◆ What is needed
Set down the full listing exactly as given. Any pictures are to be left out.

** start Supplied information **

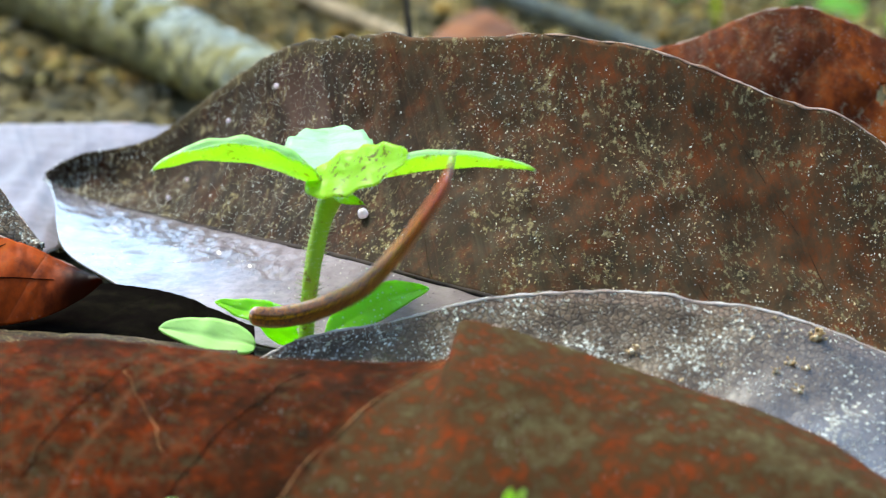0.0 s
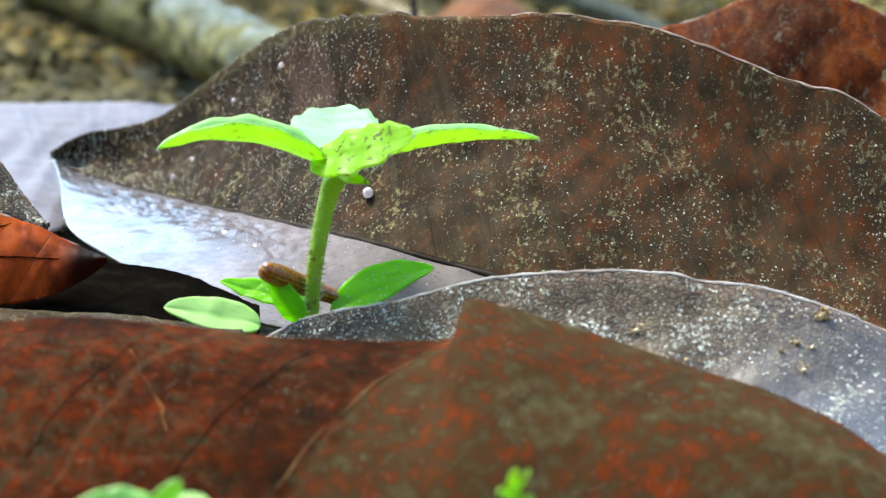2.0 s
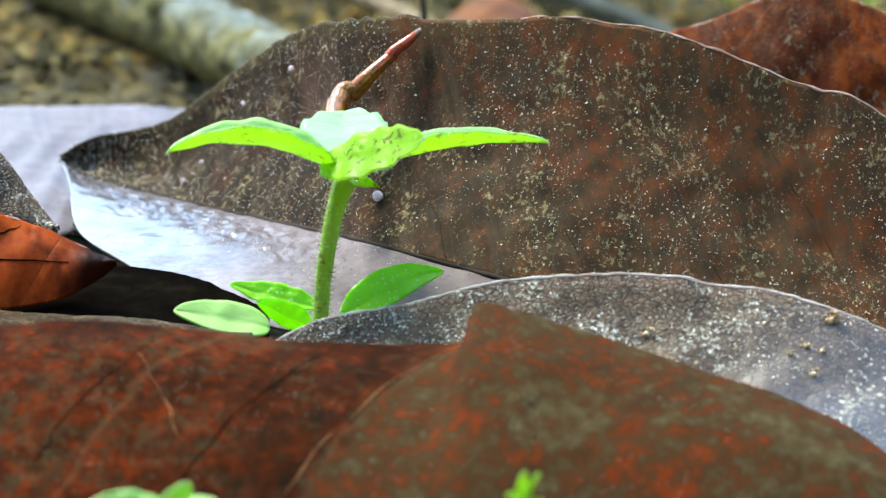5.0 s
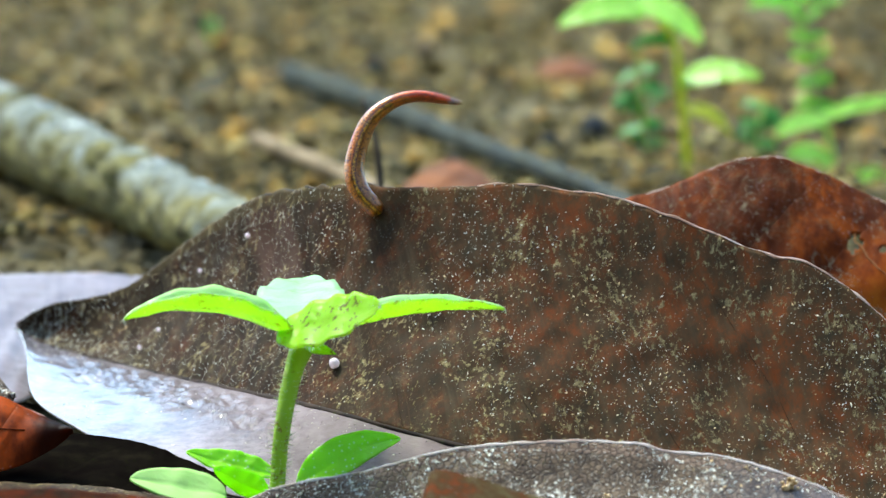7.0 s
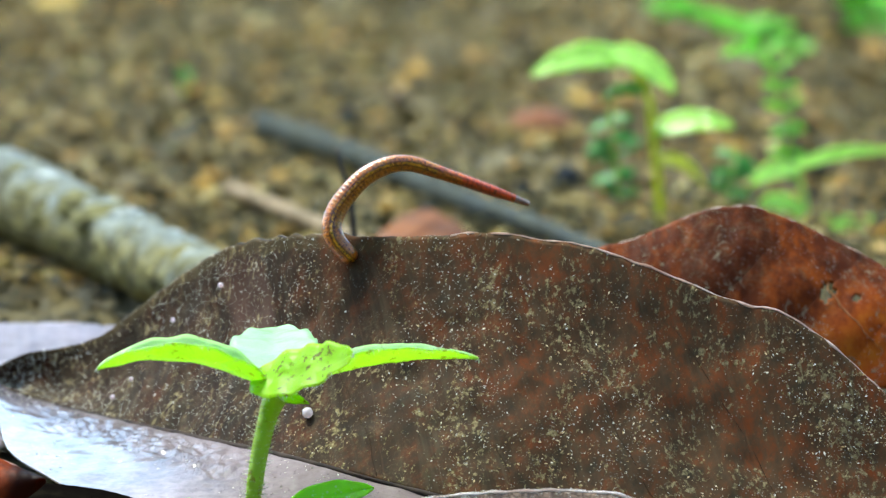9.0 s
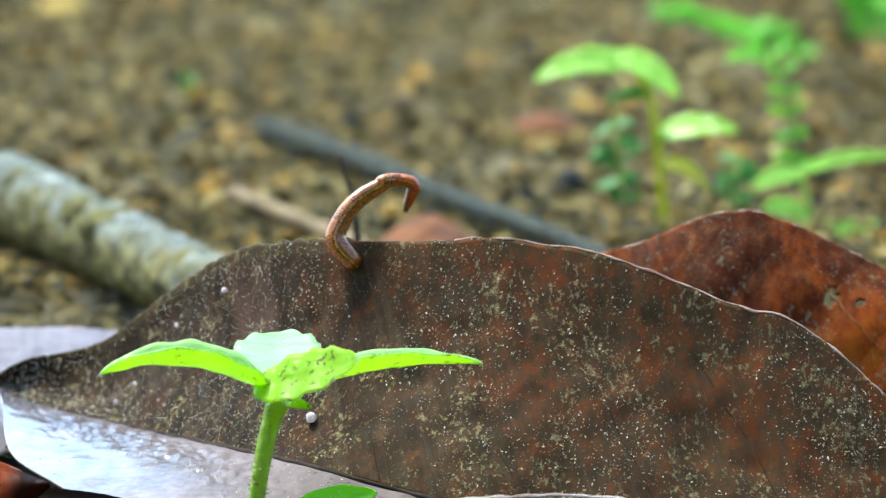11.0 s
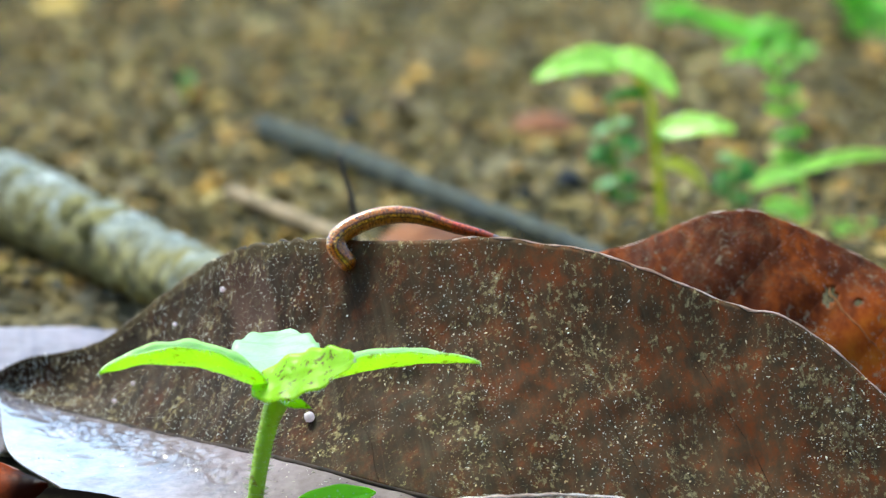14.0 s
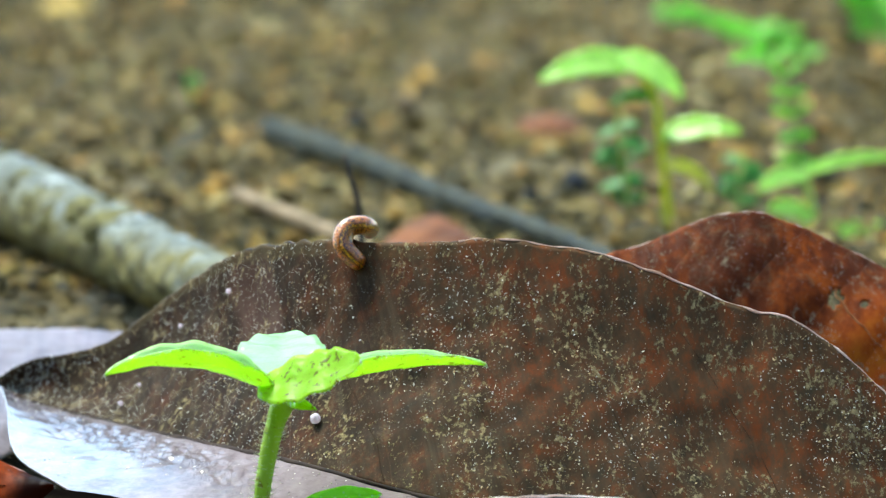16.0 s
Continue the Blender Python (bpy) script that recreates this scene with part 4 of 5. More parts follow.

** end Supplied information **

◆ Written answer
0.0 s
2.0 s
5.0 s
7.0 s
9.0 s
11.0 s
14.0 s
16.0 s
Continue the Blender Python (bpy) script that recreates this scene with part 4 of 5. More parts follow.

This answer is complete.